Third Round of Bicentennial Grants Announced

Sunset Trail spruce-up, solar eclipse shades, an ancient language hunt and more receive funds.


Grants approved by the Bicentennial Advisory Committee are intended to encourage all members of the Kenyon community to take part in this year of bicentennial celebration. On April 8, even the sun will be getting in on the fun. 

The solar eclipse, expected to be the longest totality on land for over a decade according to, is not, of course, sponsored by the bicentennial — but the eclipse glasses to view it will be. While Cleveland is projected to get nearly 4 minutes of totality, on campus the darkness will be marked in seconds, but glasses are still mandatory for viewing. They’ll be made available on campus the week before the event.

Other projects funded by the committee do not require the participation of the solar system, but will have impacts that last more than a few seconds. Those projects funded in this third round of grants are:

In Memoriam: The Latin and Greek Inscriptions of Kenyon College

Proposed by: Professor of Classics Adam Serfass

Have you ever noticed how many Latin and Greek inscriptions there are across campus? Serfass has. In his proposal he wrote: “Once you start looking for Latin and Greek inscriptions at Kenyon, you notice them everywhere: on the college gates, snippets of Latin poetry that serve as a nineteenth-century college mission statement in verse; in Ascension Hall’s Campbell-Meeker Room, three lines from Virgil’s Aeneid carved in wood as a memorial by a grieving father for his young son; in Old Kenyon, an aphorism attributed to Rutherford B. Hayes, with a typo that offers an object lesson in the importance of proofreading; on a gravestone in the cemetery, the twenty-third Psalm incised in Greek.”

In his project, Serfass will engage two students to help examine the inscriptions they already know about and hunt for new ones. All inscriptions will be documented for a new database: the Catalog of Latin Inscriptions of Kenyon College or, to use its Latin title, Corpus Latinarum Inscriptionum Collegii Kenyonensis—CLICK, for short. (Serfass notes: “We’ll include Greek inscriptions, too, but adding the word Graecarum would ruin the acronym.”)

The second phase will include research on the inscriptions: when they were created, their location on campus, the people who commissioned them, the classical sources quoted, the message they seek to convey, and their historical significance. In the final phase, they will produce a bilingual pamphlet with a selection of the most significant inscriptions, for use on  walking tours during Homecoming, Family Weekend and Founders’ Day.

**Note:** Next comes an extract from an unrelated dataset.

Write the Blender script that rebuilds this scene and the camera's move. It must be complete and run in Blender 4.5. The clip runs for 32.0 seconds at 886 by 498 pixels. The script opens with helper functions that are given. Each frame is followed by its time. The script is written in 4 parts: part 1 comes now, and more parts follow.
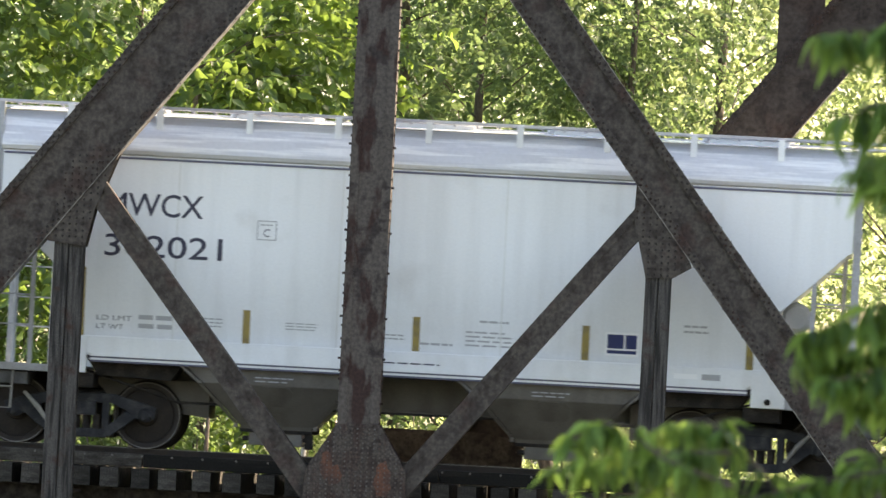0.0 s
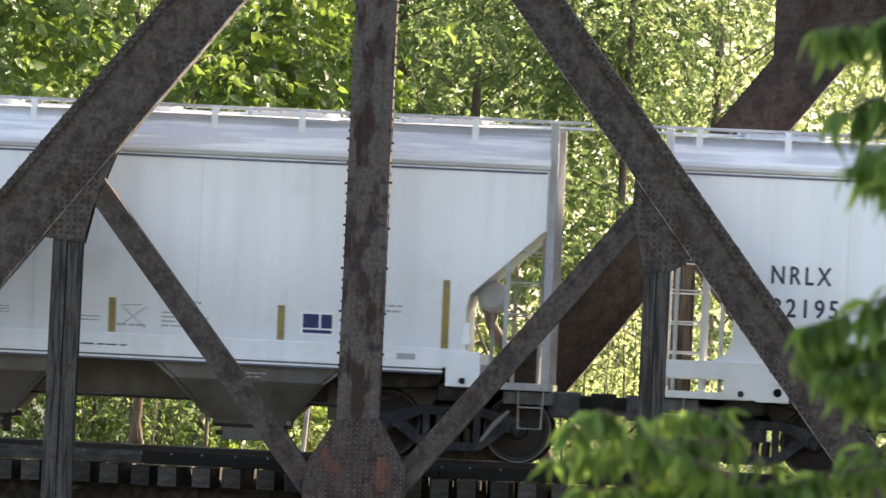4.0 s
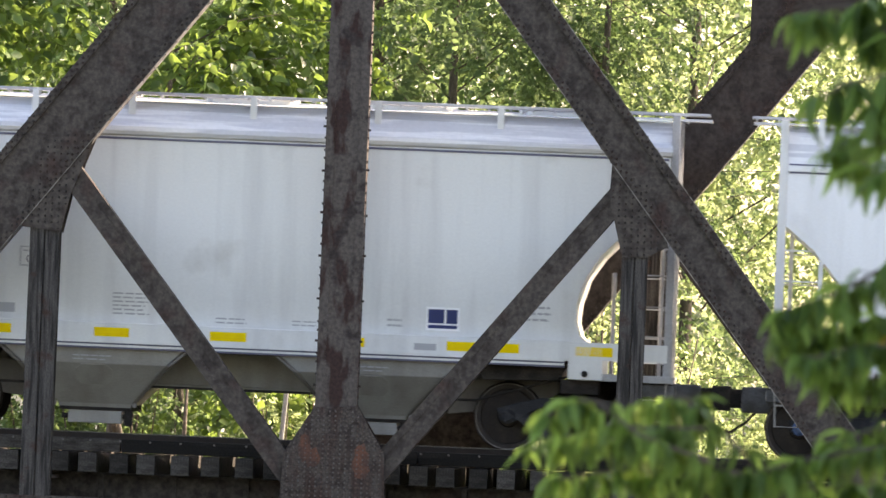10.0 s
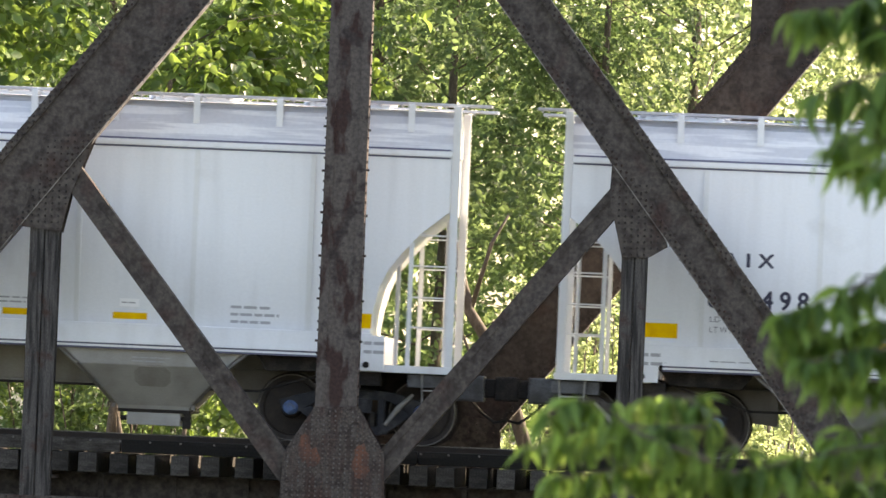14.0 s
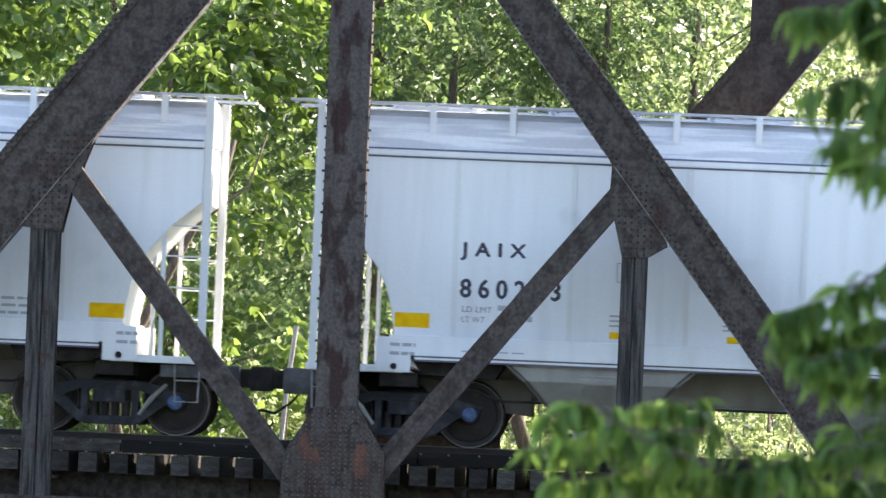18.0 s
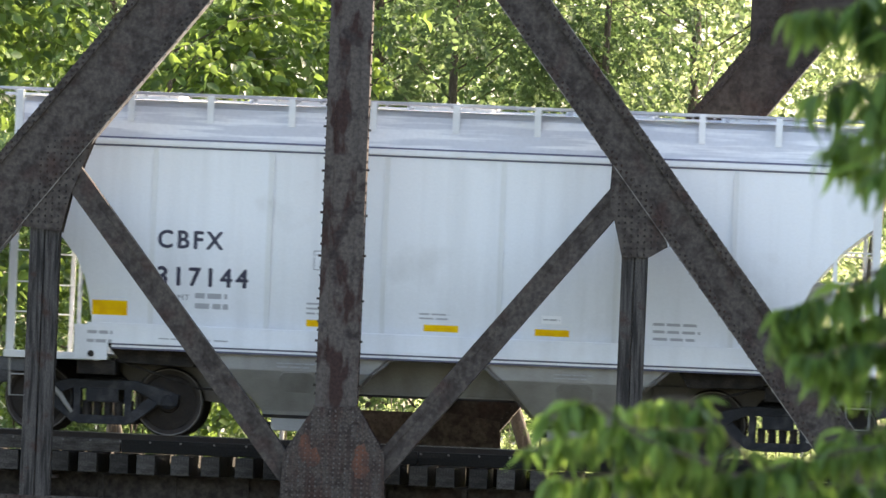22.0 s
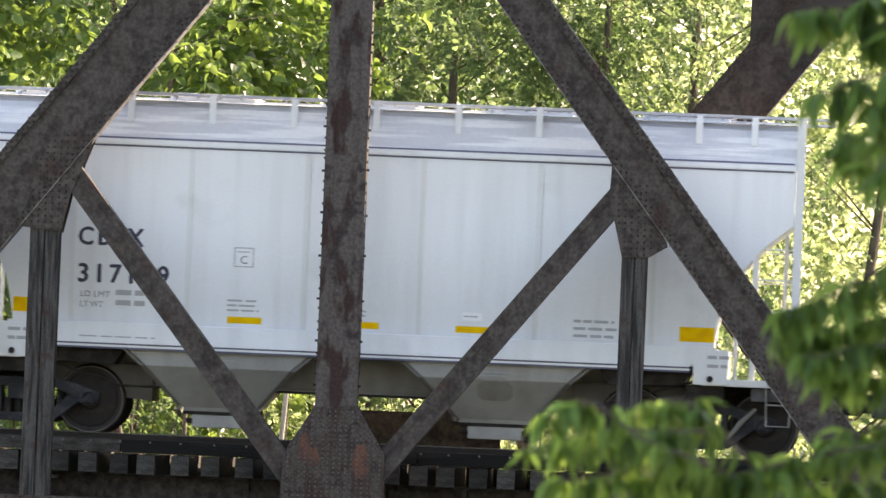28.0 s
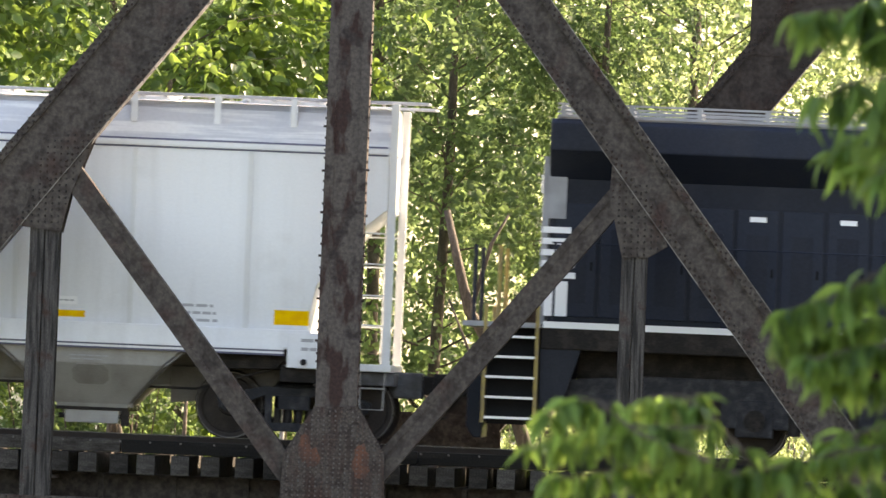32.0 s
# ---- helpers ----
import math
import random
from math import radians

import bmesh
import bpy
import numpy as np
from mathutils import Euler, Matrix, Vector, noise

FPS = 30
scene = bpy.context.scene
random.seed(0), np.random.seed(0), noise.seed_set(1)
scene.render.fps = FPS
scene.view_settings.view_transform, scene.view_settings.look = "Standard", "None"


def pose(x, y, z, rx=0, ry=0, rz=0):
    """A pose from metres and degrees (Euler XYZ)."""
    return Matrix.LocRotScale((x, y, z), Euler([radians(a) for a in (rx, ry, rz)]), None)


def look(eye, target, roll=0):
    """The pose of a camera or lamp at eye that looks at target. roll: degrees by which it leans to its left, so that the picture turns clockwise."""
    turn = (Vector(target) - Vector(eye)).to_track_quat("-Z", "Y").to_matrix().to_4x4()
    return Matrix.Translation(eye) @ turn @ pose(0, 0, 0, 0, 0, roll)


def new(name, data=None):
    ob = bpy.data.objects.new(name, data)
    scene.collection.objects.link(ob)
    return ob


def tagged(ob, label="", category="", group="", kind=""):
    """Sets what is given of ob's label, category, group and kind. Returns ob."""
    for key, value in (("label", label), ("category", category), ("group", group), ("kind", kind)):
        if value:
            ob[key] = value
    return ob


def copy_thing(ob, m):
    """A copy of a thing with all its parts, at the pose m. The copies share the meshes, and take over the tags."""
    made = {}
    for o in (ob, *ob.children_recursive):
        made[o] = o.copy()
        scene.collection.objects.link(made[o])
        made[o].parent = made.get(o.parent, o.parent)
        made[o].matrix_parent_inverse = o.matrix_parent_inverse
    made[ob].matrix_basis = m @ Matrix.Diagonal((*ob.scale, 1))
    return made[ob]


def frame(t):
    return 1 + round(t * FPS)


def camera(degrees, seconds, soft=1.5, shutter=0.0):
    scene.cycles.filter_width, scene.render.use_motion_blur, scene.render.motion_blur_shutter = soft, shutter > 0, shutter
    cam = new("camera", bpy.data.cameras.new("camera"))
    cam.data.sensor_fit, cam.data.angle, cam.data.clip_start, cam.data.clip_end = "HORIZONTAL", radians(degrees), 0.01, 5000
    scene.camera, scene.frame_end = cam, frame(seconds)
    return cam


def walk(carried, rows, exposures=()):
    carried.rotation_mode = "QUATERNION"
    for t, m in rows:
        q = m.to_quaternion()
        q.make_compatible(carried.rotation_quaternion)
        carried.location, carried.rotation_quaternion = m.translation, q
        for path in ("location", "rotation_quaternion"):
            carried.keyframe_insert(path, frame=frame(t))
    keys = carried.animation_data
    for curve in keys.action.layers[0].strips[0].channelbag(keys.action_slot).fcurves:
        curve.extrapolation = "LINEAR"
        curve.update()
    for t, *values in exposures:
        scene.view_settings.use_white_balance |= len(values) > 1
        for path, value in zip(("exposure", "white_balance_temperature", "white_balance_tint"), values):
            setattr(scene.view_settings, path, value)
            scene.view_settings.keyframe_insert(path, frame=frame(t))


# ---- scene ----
# World: x along the track, y away from the camera, z up; top of rail at z = 0.
EYE = Vector((5.24, -121.6, 0.7))
cam = camera(5.76985, 32.0, soft=1.5, shutter=0.22)
cam.data.dof.use_dof, cam.data.dof.focus_distance, cam.data.dof.aperture_fstop = True, 119.5, 16.0


def aim(yaw, pitch, roll):
    """Camera pose at EYE: degrees to the left of the track's normal, up, and the lean."""
    a, b = radians(yaw), radians(pitch)
    return look(EYE, EYE + Vector((-math.sin(a) * math.cos(b), math.cos(a) * math.cos(b), math.sin(b))), roll)


walk(cam, [(t, aim(a, b, c)) for t, a, b, c in (
    (0.0, 2.6633, 1.0702, 3.030), (0.5, 2.6635, 1.0738, 3.030), (1.0, 2.6683, 1.0633, 3.002),
    (1.5, 2.6732, 1.0527, 2.973), (2.0, 2.6759, 1.0349, 2.945), (2.9, 2.6742, 1.0368, 2.945),
    (3.3, 2.6739, 1.0313, 2.945), (3.5, 2.6707, 1.0064, 2.916), (4.5, 2.6472, 1.0836, 2.400),
    (5.5, 2.5879, 1.1298, 1.826), (5.6, 2.5347, 1.0824, 1.796), (5.7, 2.4199, 1.0646, 1.766),
    (5.8, 2.2532, 1.0358, 1.705), (5.9, 2.2320, 0.9454, 1.648), (6.0, 2.2144, 0.9099, 1.602),
    (6.1, 2.2459, 0.9827, 1.602), (6.2, 2.3302, 1.0316, 1.621), (6.3, 2.3567, 1.0560, 1.650),
    (6.4, 2.3322, 1.0972, 1.649), (6.5, 2.3690, 1.0937, 1.679), (6.6, 2.4305, 1.0464, 1.823),
    (6.7, 2.4561, 1.0319, 1.938), (6.9, 2.4745, 1.0187, 2.168), (7.0, 2.4740, 1.0027, 2.225),
    (7.1, 2.4841, 0.9752, 2.282), (7.2, 2.4870, 0.9553, 2.340), (7.5, 2.4944, 0.9537, 2.397),
    (8.0, 2.5019, 0.9570, 2.397), (32.0, 2.5019, 0.9570, 2.397))],
    exposures=((0.0, 1.85, 7750, 14), (1.0, 1.85, 7950, 17), (2.0, 1.88, 8100, 16), (3.0, 1.85, 7750, 16), (6.0, 1.70, 7450, 20), (7.0, 1.70, 7400, 20),
               (8.0, 1.85, 7600, 19), (9.0, 1.87, 7500, 21), (10.0, 1.87, 7550, 20), (11.0, 1.95, 7800, 19), (12.0, 1.92, 7700, 17), (13.0, 1.88, 7800, 18),
               (16.5, 1.9, 7000, 15), (17.0, 1.88, 6950, 15), (18.0, 1.85, 6400, 15), (19.0, 1.85, 6200, 18), (20.0, 1.85, 7000, 16),
               (21.0, 1.88, 7200, 16), (22.0, 1.88, 7100, 15), (23.0, 1.92, 7750, 19), (24.0, 1.9, 7600, 20), (25.0, 1.95, 7650, 18), (28.0, 1.92, 7650, 19), (29.0, 1.9, 8400, 15),
               (30.0, 1.9, 8000, 15), (31.5, 1.93, 7450, 16), (32.0, 2.0, 7950, 17)))


# ---- light: low sun behind the bridge to the east end, open sky ----
SUN_AZ, SUN_EL = 60.0, 33.0
world = bpy.data.worlds.new("sky")
scene.world = world
world.use_nodes = True
wn = world.node_tree.nodes
sky = wn.new("ShaderNodeTexSky")
sky.sky_type, sky.sun_disc = "NISHITA", False
sky.sun_elevation, sky.sun_rotation = radians(SUN_EL), radians(SUN_AZ)
sky.air_density, sky.dust_density, sky.ozone_density = 1.0, 1.5, 1.0
wn["Background"].inputs["Strength"].default_value = 0.15
world.node_tree.links.new(sky.outputs[0], wn["Background"].inputs["Color"])
sun = new("sun", bpy.data.lights.new("sun", "SUN"))
sun.data.energy, sun.data.angle, sun.data.color = 5.0, radians(0.53), (1.0, 0.90, 0.72)
sun_way = Vector((math.sin(radians(SUN_AZ)) * math.cos(radians(SUN_EL)),
                  math.cos(radians(SUN_AZ)) * math.cos(radians(SUN_EL)), math.sin(radians(SUN_EL))))
sun.matrix_world = look(sun_way * 60, (0, 0, 0))


# ---- materials ----
def material(name, base, rough=0.6, metal=0.0, second=None, scale=3.0, stretch=(1, 1, 1), lo=0.4, hi=0.65,
             grain=0.0, grain_scale=60.0, bump=0.0, bump_scale=80.0, third=None, third_scale=1.2, third_lo=0.55,
             third_hi=0.7, by_object=0.0, by_island=0.0):
    """A surface of up to three colours mixed by noise at two scales, with fine grain and relief."""
    m = bpy.data.materials.new(name)
    m.use_nodes = True
    nt = m.node_tree
    n, link = nt.nodes, nt.links.new
    p = n["Principled BSDF"]
    p.inputs["Roughness"].default_value, p.inputs["Metallic"].default_value = rough, metal
    geo = n.new("ShaderNodeTexCoord")

    def noise_of(size, detail=5.0, st=(1, 1, 1)):
        mp = n.new("ShaderNodeMapping")
        mp.inputs["Scale"].default_value = st
        link(geo.outputs["Object"], mp.inputs["Vector"])
        t = n.new("ShaderNodeTexNoise")
        t.inputs["Scale"].default_value, t.inputs["Detail"].default_value = size, detail
        link(mp.outputs[0], t.inputs["Vector"])
        return t.outputs["Fac"]

    def ramp(src, a, b):
        r = n.new("ShaderNodeMapRange")
        r.inputs["From Min"].default_value, r.inputs["From Max"].default_value = a, b
        link(src, r.inputs["Value"])
        return r.outputs["Result"]

    def mix(fac, a, b, how="MIX"):
        x = n.new("ShaderNodeMix")
        x.data_type, x.blend_type = "RGBA", how
        for src, k in ((fac, 0), (a, 6), (b, 7)):
            if hasattr(src, "is_output"):
                link(src, x.inputs[k])
            else:
                x.inputs[k].default_value = (*src, 1) if k else src
        return x.outputs[2]

    col = base
    if second:
        col = mix(ramp(noise_of(scale, 6.0, stretch), lo, hi), col, second)
    if third:
        col = mix(ramp(noise_of(third_scale, 7.0), third_lo, third_hi), col, third)
    if grain:
        g = ramp(noise_of(grain_scale, 3.0), 0.3, 0.7)
        gm = n.new("ShaderNodeMapRange")
        gm.inputs["To Min"].default_value, gm.inputs["To Max"].default_value = 1 - grain, 1 + grain
        link(g, gm.inputs["Value"])
        col = mix(1.0, col, gm.outputs["Result"], "MULTIPLY")
    for amount, node, socket in ((by_object, "ShaderNodeObjectInfo", "Random"), (by_island, "ShaderNodeNewGeometry", "Random Per Island")):
        if amount:
            src = n.new(node)
            om = n.new("ShaderNodeMapRange")
            om.inputs["To Min"].default_value, om.inputs["To Max"].default_value = 1 - amount, 1 + amount
            link(src.outputs[socket], om.inputs["Value"])
            col = mix(1.0, col, om.outputs["Result"], "MULTIPLY")
    if hasattr(col, "is_output"):
        link(col, p.inputs["Base Color"])
    else:
        p.inputs["Base Color"].default_value = (*col, 1)
    if bump:
        b = n.new("ShaderNodeBump")
        b.inputs["Strength"].default_value, b.inputs["Distance"].default_value = bump, 0.01
        link(noise_of(bump_scale, 4.0), b.inputs["Height"])
        link(b.outputs[0], p.inputs["Normal"])
    return m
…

Restoration of Sunset Trail

Proposed by: Office of Green Initiatives

This project will invite student participation as timing allows to help restore a trail between College Drive and South Campus. It will involve constructing stone steps from the edge of the road down to the trail, which will be cleared and widened to the point where it crosses a deep erosion channel behind Higley Hall. This culvert will be spanned by a footbridge or large stepping stones. The trail will be rerouted and widened to a safe access point west of the Taft Apartments.

Climbing the Hill Together: Celebrating 200 Years of Resilience

Proposed by: Dean of Student Development Robin Hart Ruthenbeck

This year-long series, which kicked off with a tea Feb. 15, provides opportunities to normalize struggle, strengthen connection and build resilience. Recognizing that students need opportunities to see the growth that comes with failure and reminders that everyone is imperfect. One component, “Tea and Empathy,” invites faculty, staff and alumni to model vulnerability and growth by sharing an experience that tested their resilience. Giveaway items that will be distributed at pop-up events throughout the year will serve as a reminder to each of us that we are in this together, and that we are enough, and that Kenyon is a place where we strive to support one another through growth and change.